Tous ceux qui ont conservé les encours de monnaie virtuelle qu’ils avaient acquises à ce moment-là ont perdu de l’argent. C’est au Japon et en Corée du Sud – des pays où l’on a rapidement vu apparaître de nombreuses agences pour acheter des monnaies virtuelles – que les récits de ruine à la suite de ces investissements sont les plus nombreux, indique le New York Times.

Des drames

“Je pensais que les cryptomonnaies étaient l’opportunité d’une vie pour les travailleurs ordinaires comme nous. J’ai cru que ma famille et moi pourrions échapper aux difficultés et vivre plus confortablement, mais cela s’est avéré être le contraire”, déplore Kim Hyon-jeong, une enseignante séoulite qui a retiré toutes ses économies et emprunté pour investir dans les monnaies virtuelles, et qui a aujourd’hui perdu 90 % de cet argent.

Les pertes sont particulièrement fortes sur les monnaies virtuelles alternatives [autres que les cryptomonnaies les plus connues, telles que Bitcoin, Ether, ou Monero, par exemple), les “alt coins”. Souvent, les investisseurs ont acheté des “jetons” lors d’ICO. Les créateurs de ces monnaies étaient censés développer de nouveaux logiciels avec la contrepartie de ces achats. Mais presque aucune de ces sociétés n’a livré le logiciel qu’elles avaient promis, et ces jetons sont donc devenus des actifs spéculatifs. Dans certains cas, il est même apparu que ces ICO n’étaient que des arnaques.

Ces investisseurs confient parfois leur désespoir sur les réseaux sociaux. “C’est vraiment dur d’encaisser le fait que j’ai perdu tout l’argent que j’avais eu tant de mal à gagner. Je viens de craquer et j’ai pleuré”, écrit l’un d’eux.

Malgré ce pessimisme, beaucoup ont conservé leurs encaisses de cryptomonnaies, dans l’espoir que les cours remontent. Ils misent sur l’utilité future de ces monnaies. De nombreux groupes qui ont collecté des fonds l’année dernière dans le cadre d’ICO travaillent toujours sur ces projets.
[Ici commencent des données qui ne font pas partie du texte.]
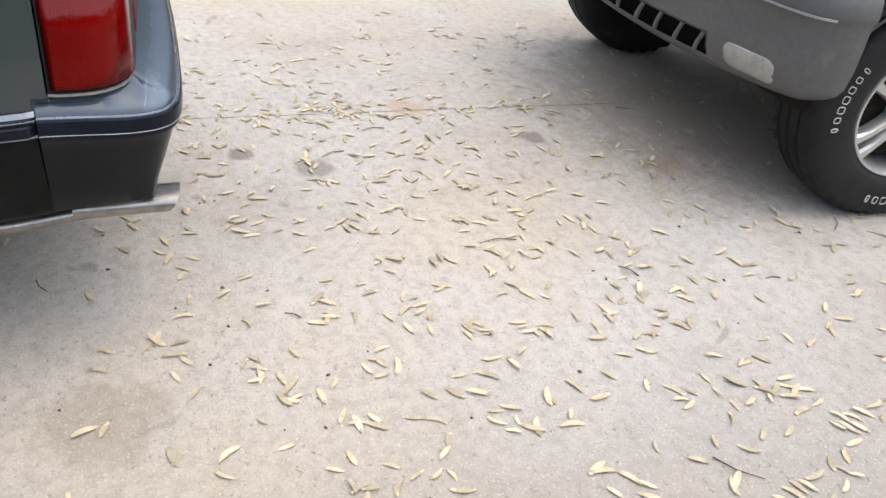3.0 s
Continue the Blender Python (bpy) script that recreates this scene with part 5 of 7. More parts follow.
# litter of rotted carpet and rust flakes on the floor
rl = random.Random(21)
bm = bmesh.new()
for k in range(420):
    y = rl.gauss(-1.38, 0.16) if rl.random() < 0.7 else rl.uniform(-1.5, -0.3)
    x = rl.uniform(0.26, 0.76)
    if not -1.62 < y < -0.25:
        continue
    z = floor_z(x, y) + 0.003
    s = rl.uniform(0.004, 0.016)
    a = rl.uniform(0, 3.1)
    vs = [bm.verts.new((x + s * math.cos(a + q) * rl.uniform(0.4, 1.2), y + s * math.sin(a + q) * rl.uniform(0.4, 1.2), z + rl.uniform(-0.002, 0.010))) for q in (0, 1.4, 2.8, 4.2)]
    bm.faces.new(vs)
thick(bm, 0.002)
tagged(part("floor_litter", bm, mat("rotted_scraps", (0.10, 0.055, 0.03), (0.03, 0.02, 0.014), rough=0.95, island=1.2, spots=(((0.30, 0.18, 0.08), 9.0, 0.55, 0.6),))), "brown rust flakes and rotted carpet scraps on the car floor", "litter", kind="stuff")

# ---- the open door ----
DOOR_0, DOOR_D, DOOR_N = Vector((-1.7014 - CX, -1.1747, 0)), Vector((0.8677, 0.4969, 0)), Vector((-0.4969, 0.8677, 0))


def on_door(s, z, w):
    return DOOR_0 + DOOR_D * s + DOOR_N * w + Vector((0, 0, z))


def door_prism(name, poly, w0, w1, m_, parent, label="", bevel=0.0, round_=0.0, sharp=35, rn=4):
    bm = bmesh.new()
    p = rounded(poly, round_, rn) if round_ else poly
    prism(bm, p, lambda u, v, w: on_door(u, v, w0 + w), w1 - w0, bevel)
    return part(name, bm, m_, parent, label, sharp)


DOOR_VINYL = mat("door_vinyl", (0.148, 0.152, 0.158), (0.114, 0.117, 0.122), rough=0.40, coarse=2.0, bump=0.22, bsc=330, spots=(((0.11, 0.11, 0.108), 4.0, 0.58, 1.0), ((0.070, 0.062, 0.053), 7.0, 0.60, 0.82), ((0.055, 0.05, 0.045), 30.0, 0.66, 0.72)))
mat("bright_strip_grey", (0.60, 0.61, 0.62), (0.50, 0.51, 0.53), rough=0.35, metal=0.4)
DOOR_STEEL = mat("door_steel", (0.050, 0.066, 0.092), (0.030, 0.038, 0.052), rough=0.38, metal=0.4, coat=0.4, coarse=4)
DOOR_TOP = mat("door_top_blue", (0.074, 0.099, 0.141), (0.058, 0.079, 0.115), rough=0.36, metal=0.4, coat=0.5, coarse=4)
CARPET_HI = carpet_mat("insert_carpet", (0.014, 0.0145, 0.016), (0.132, 0.137, 0.146), sc=330.0)
CARPET_LO = carpet_mat("kick_carpet", (0.034, 0.031, 0.028), (0.225, 0.215, 0.203), sc=330.0, dirt=0.7)
PAD = mat("armrest_pad", (0.098, 0.112, 0.130), (0.074, 0.085, 0.100), rough=0.30, coarse=4, bump=0.15, bsc=320)

door = door_prism("driver_door", rounded([(0.0, 0.388), (1.362, 0.384), (1.335, 0.53), (1.285, 0.75), (1.24, 0.975), (0.02, 0.975), (-0.01, 0.70)], [0.03, 0.03, 0.05, 0.05, 0.03, 0.02, 0.05], 4), -0.135, -0.022, DOOR_STEEL, car, "wide-open driver's door, grey trim and carpeted inside", bevel=0.012)
door_prism("trim_panel", rounded([(0.045, 0.408), (1.205, 0.428), (1.238, 0.50), (1.248, 0.62), (1.250, 0.80), (1.232, 0.936), (1.15, 0.936), (0.055, 0.891)], [0.01, 0.05, 0.03, 0.05, 0.03, 0.01, 0.01, 0.02], 4), -0.022, 0.0, DOOR_VINYL, door, "grey vinyl door trim", bevel=0.005)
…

Selon certains, avec les cours au plus bas, c’est même un bon moment pour acheter de la monnaie virtuelle.

Quel avenir pour le Bitcoin ?

Pour Franck Vranken, chef stratégiste chez Puilaetco Dewaay, « c’est l’heure de vérité pour le Bitcoin et les autres cryptomonnaies ». « Alors que la technologie de la blockchain est partie pour durer, les devises sous-jacentes pourraient être vouées à l’échec ».

Philippe Herlin, un économiste français auteur de l’ouvrage J’achète du Bitcoin, guide pratique pour miser sur les nouveaux placements : Bitcoin, Ethereum, Token, Ico, ne partage pas tout à fait cet avis. Il souligne que le Bitcoin n’est pas qu’un produit de spéculation, c’est aussi un moyen de paiement alternatif qui permet de contourner les difficultés des citoyens de certains pays confrontés à une inflation galopante ou aux manipulations de la monnaie locale, telle que les mesures de contrôle de change instaurées par les gouvernements qui empêchent les citoyens de virer de l’argent à l’étranger, par exemple.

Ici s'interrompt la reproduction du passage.